'Milwaukee' Redefining What It Means To Be Indie In Hollywood

Nathan Francis

Milwaukee is proof that good movies being made in Hollywood don't necessarily have to be from Hollywood.

The movie, which made its debut at the Cinequest Film Festival in San Jose, is the first project from The Milwaukee Collective, a group of writers, directors, producers and actors in Los Angeles. The group came together during a rare break in their otherwise busy schedules and decided to make a movie, one that was constructed entirely outside the traditional Hollywood framework.

The group is bursting with young talent. It includes Brandon Jay McLaren (Graceland), Martha MacIsaac (Superbad), Jodi Balfour (Bomb Girls), Jordan Hayes (Helix), Max Topplin (Suits) and Alex Ashbaugh (Super Fast!).

Their movie follows a group of friends who meet at a vacation house and, after a few drinks, decide to cast aside the traditional societal norms for a night and do whatever they want with whoever they want ("Lord of the Flies night for yuppies," one puts it).

The results, at least at first, are what you might expect. Broken free of the constraints of their relationships and lubricated by alcohol, the group tests their ideas of monogamy in some clumsy encounters.

Not all are fully engaged with the idea of a one-night hall pass. The straight-laced and faithful Sam (Ashbaugh), whose fiancé Beans (Balfour) was one of the most enthusiastic to try the experiment, is the last of the group to agree to the night without rules. While the others celebrate their new-found freedom, Sam slinks back to his room to play with action figures.

But as the night grinds on, their revelry leads to discoveries about themselves and their relationships. While the project started as freedom to break whatever societal rules they wanted, the group found that crossing the imaginary line really gave them freedom to be honest with each other and themselves.

Director Torre Catalano, making his feature film debut, said this honesty came from the actors themselves.

"Each scene and each line was workshopped directly with the actor to pull out the most real and honest performance," he told the film blog Popcorn and Vodka. "The actors pulled a lot from their own lives and they were incredibly brave in doing that. Because we had the flexibility of being an indie film, we were able to re-shoot and re-work any scenes that didn't feel 100 percent honest.
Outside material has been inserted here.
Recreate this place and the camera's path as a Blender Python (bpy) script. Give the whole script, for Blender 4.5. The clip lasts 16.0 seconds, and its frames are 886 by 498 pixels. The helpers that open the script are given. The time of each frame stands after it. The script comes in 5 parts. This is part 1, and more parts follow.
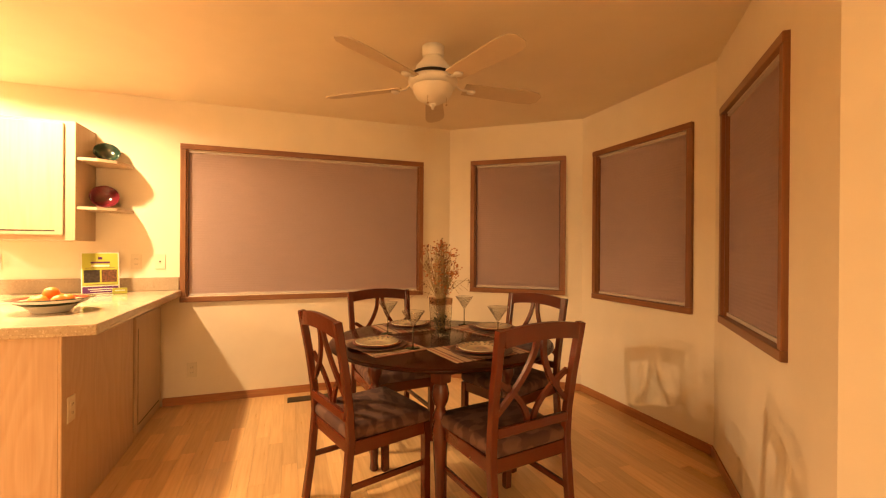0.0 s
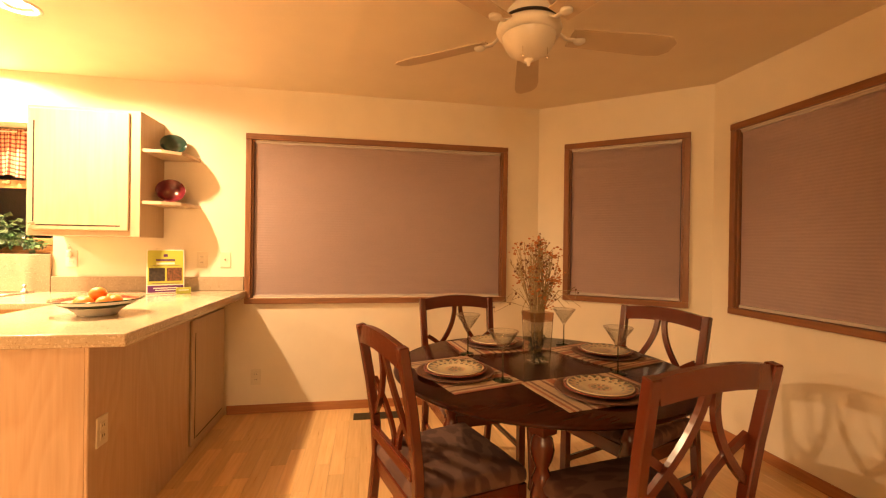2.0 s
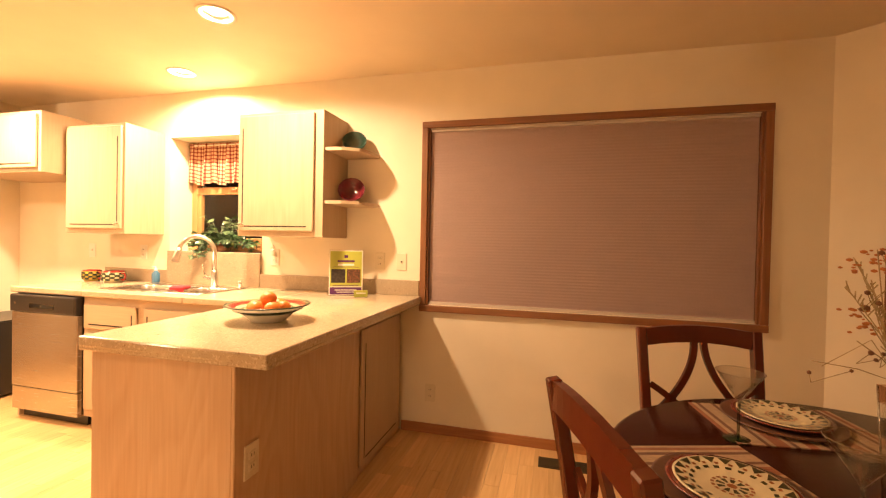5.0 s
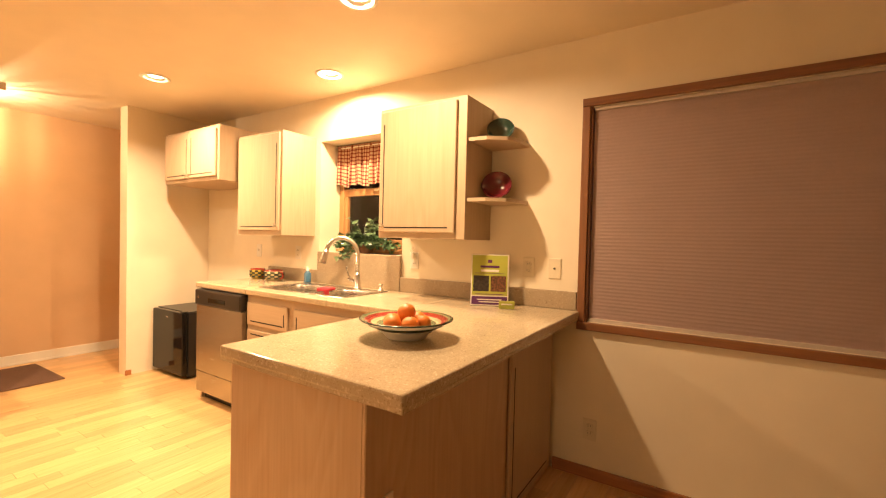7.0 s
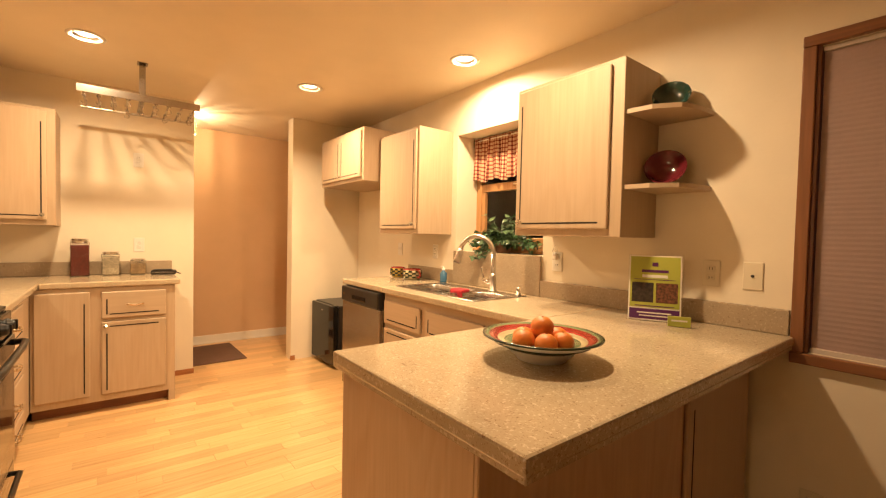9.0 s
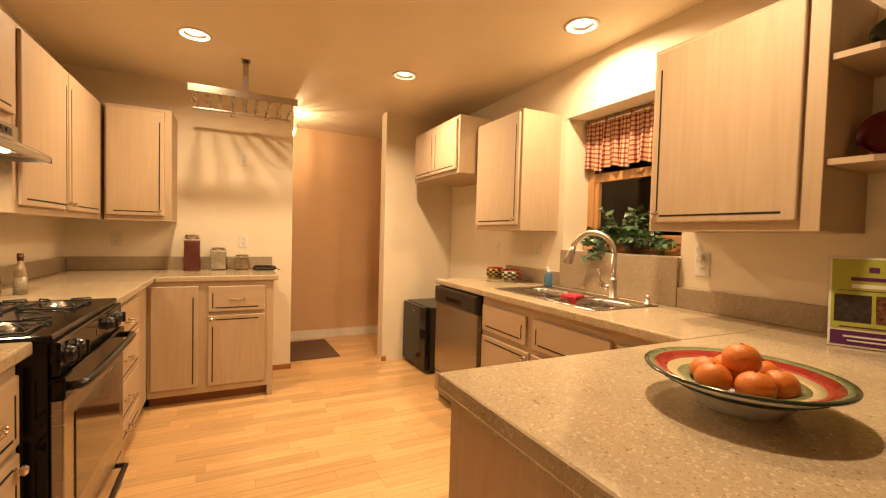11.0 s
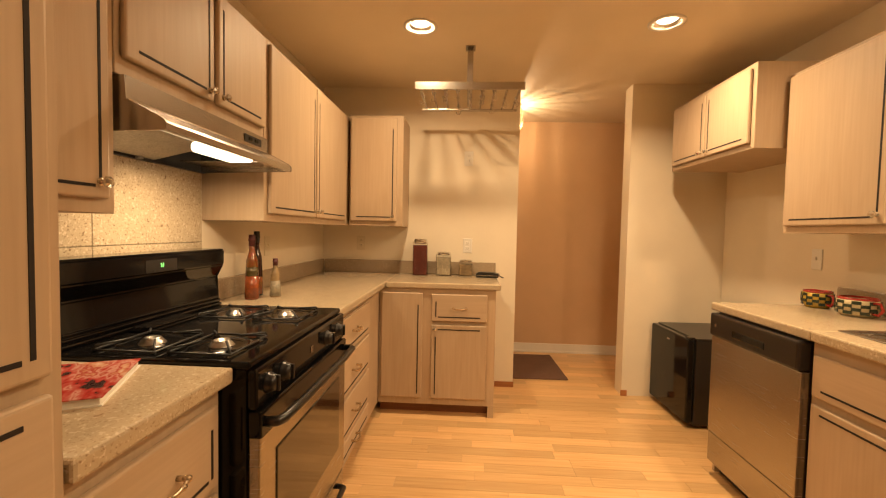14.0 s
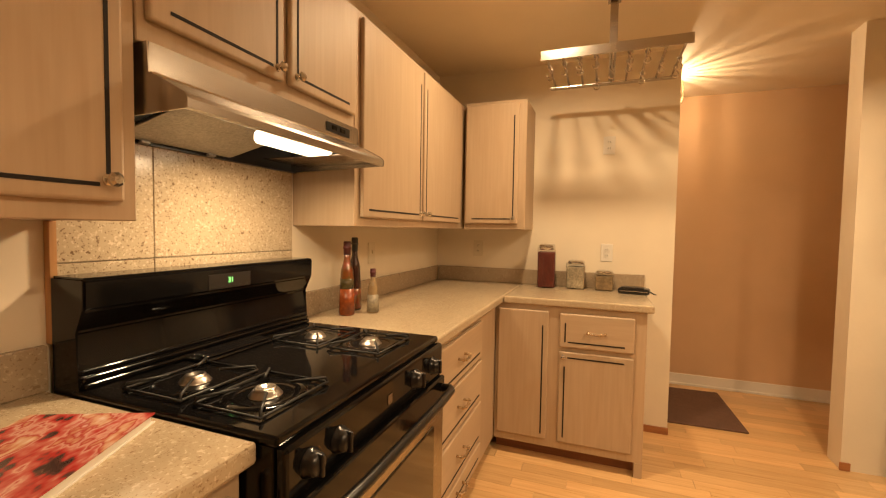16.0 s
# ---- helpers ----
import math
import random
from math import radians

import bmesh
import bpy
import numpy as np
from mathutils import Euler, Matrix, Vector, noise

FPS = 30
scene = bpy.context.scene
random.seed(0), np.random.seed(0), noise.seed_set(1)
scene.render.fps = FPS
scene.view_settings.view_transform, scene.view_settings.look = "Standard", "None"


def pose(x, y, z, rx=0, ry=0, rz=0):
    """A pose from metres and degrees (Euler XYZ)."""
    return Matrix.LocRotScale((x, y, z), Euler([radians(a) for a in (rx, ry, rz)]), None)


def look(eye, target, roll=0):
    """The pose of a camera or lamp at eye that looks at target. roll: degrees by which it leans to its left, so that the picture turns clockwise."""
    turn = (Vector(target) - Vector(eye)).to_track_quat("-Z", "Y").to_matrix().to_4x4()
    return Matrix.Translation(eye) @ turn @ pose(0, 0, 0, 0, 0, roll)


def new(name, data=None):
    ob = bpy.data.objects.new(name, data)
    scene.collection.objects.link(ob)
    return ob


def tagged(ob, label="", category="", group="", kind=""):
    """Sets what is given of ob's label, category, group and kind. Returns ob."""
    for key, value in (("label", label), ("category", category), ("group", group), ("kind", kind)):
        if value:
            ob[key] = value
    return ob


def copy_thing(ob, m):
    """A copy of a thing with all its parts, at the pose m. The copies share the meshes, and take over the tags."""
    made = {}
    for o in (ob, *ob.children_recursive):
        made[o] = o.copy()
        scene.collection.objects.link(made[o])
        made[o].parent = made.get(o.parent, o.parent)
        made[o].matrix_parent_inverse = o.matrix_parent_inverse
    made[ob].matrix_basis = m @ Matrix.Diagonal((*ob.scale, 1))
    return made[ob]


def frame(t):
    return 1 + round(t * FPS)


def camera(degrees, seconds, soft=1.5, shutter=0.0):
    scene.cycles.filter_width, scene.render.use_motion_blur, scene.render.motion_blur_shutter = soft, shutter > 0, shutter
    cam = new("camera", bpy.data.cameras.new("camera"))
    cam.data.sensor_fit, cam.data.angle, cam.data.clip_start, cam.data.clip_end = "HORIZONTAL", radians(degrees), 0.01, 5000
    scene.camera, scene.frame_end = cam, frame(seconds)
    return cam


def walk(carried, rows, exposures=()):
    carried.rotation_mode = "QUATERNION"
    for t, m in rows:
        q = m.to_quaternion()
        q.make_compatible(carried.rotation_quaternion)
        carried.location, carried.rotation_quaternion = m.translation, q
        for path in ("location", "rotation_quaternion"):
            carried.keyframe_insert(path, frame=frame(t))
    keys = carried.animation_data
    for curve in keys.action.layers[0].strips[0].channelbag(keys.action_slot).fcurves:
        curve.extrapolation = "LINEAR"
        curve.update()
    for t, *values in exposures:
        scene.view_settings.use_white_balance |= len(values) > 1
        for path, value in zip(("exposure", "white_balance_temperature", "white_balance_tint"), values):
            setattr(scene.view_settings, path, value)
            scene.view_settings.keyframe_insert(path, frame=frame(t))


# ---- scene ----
cam = camera(92.6, 16.0, soft=1.2)
PATH = [
    (0, (0.126, 0.372, 1.26), (0.81, 2.252, 1.256), 0.4),
    (0.5, (0.184, 0.494, 1.259), (0.781, 2.403, 1.254), 0.6),
    (1, (0.208, 0.622, 1.25), (0.712, 2.558, 1.244), 0.7),
    (1.5, (0.218, 0.769, 1.254), (0.637, 2.724, 1.248), 0.8),
    (2, (0.214, 0.904, 1.249), (0.56, 2.874, 1.244), 0.8),
    (2.5, (0.223, 1.024, 1.242), (0.474, 3.009, 1.235), 0.9),
    (3, (0.24, 1.153, 1.247), (0.356, 3.15, 1.236), 1.1),
    (3.5, (0.251, 1.271, 1.262), (0.201, 3.27, 1.248), 1.3),
    (4, (0.248, 1.358, 1.261), (0.034, 3.347, 1.244), 1.3),
    (6.5, (-0.001, 1.785, 1.293), (-0.93, 3.556, 1.252), 1.3),
    (7, (-0.056, 1.861, 1.29), (-1.135, 3.545, 1.246), 1.4),
    (7.5, (-0.1, 1.949, 1.295), (-1.337, 3.52, 1.246), 1.3),
    (8, (-0.132, 2.03, 1.291), (-1.511, 3.478, 1.243), 1.4),
    (8.5, (-0.166, 2.082, 1.29), (-1.659, 3.411, 1.232), 1.3),
    (9, (-0.218, 2.123, 1.278), (-1.797, 3.349, 1.218), 1.3),
    (11.5, (-0.63, 2.224, 1.249), (-2.477, 2.988, 1.175), 1.5),
    (12, (-0.723, 2.236, 1.255), (-2.628, 2.84, 1.174), 1.4),
    (12.5, (-0.835, 2.256, 1.26), (-2.79, 2.67, 1.178), 1.3),
    (13, (-0.922, 2.277, 1.255), (-2.908, 2.501, 1.174), 1.2),
    (13.5, (-1.013, 2.281, 1.261), (-3.01, 2.325, 1.177), 1.2),
    (14, (-1.115, 2.278, 1.268), (-3.11, 2.167, 1.181), 1.2),
    (14.5, (-1.242, 2.252, 1.281), (-3.224, 2.003, 1.192), 1.1),
    (15, (-1.355, 2.248, 1.285), (-3.313, 1.846, 1.196), 1.0),
    (15.5, (-1.482, 2.213, 1.285), (-3.408, 1.682, 1.195), 1.0),
    (16, (-1.573, 2.248, 1.286), (-3.445, 1.55, 1.194), 0.9),
]
EXPOSURES = [(0, 1.46, 6850, 15), (2, 1.46, 6750, 17), (4, 1.25, 6450, 19), (6.5, 0.57, 6330, 15), (7.5, 0.24, 6280, 13), (9, -0.12, 6180, 12), (11.5, -0.52, 6250, 12), (14, -0.68, 6250, 12), (16, -0.70, 6220, 12)]
walk(cam, [(t, look(eye, target, roll)) for t, eye, target, roll in PATH], EXPOSURES)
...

We tackle some pretty hard topics about sex and monogamy, and come at them full-speed without apology."

As a result Milwaukee is honest --- sometimes brutally so --- in a way the traditional movies churned out by Hollywood movies are seldom able to be.

The movie's plot is largely a reflection of the Milwaukee Collective itself. Catalano noted that the idea for the movie was born during a dinner party where wine was flowing and ideas tossed around.

But unlike most plans hatched over drinks, this one actually came to pass. The group came up with the story together, Catalano wrote the script, and the actors booked everything else --- right down to the food and props.

The approach flies in the face of Hollywood, where making a movie is anything but a linear process. From the moment they came up with the idea for the movie, the Milwaukee Collective had just a few weeks before many would be returning to their television projects. They were determined, though, to make it work.

"We decided that we didn't need to wait for permission from a studio or agency, because sitting at that table we had everything you need to make a film --- actors, a director, a writer, a producer, and talented people who would support it," Catalano said. "We decided to set a deadline and move forward before we could think of a reason to back out."

Though it came together in a tight window, Milwaukee looks anything but rushed. The dialogue is sharp and the story pacing matched perfectly with the cinematography, with the movie reaching its resolution just as the sun begins to peek from behind the mountains.

The result has been very well received so far. Milwaukee had two sold-out screenings at the Cinequest Film Festival, with a final screening Wednesday at 5 p.m. at the California Theatre in San Jose.

After a whirlwind filmmaking process, the Milwaukee Collective is soaking it all in.

"In all honesty, we are enjoying the moment," he told ConciergeQ. "Will it continue? Maybe. Right now though we are most proud of the deep honesty that is expressed in our film."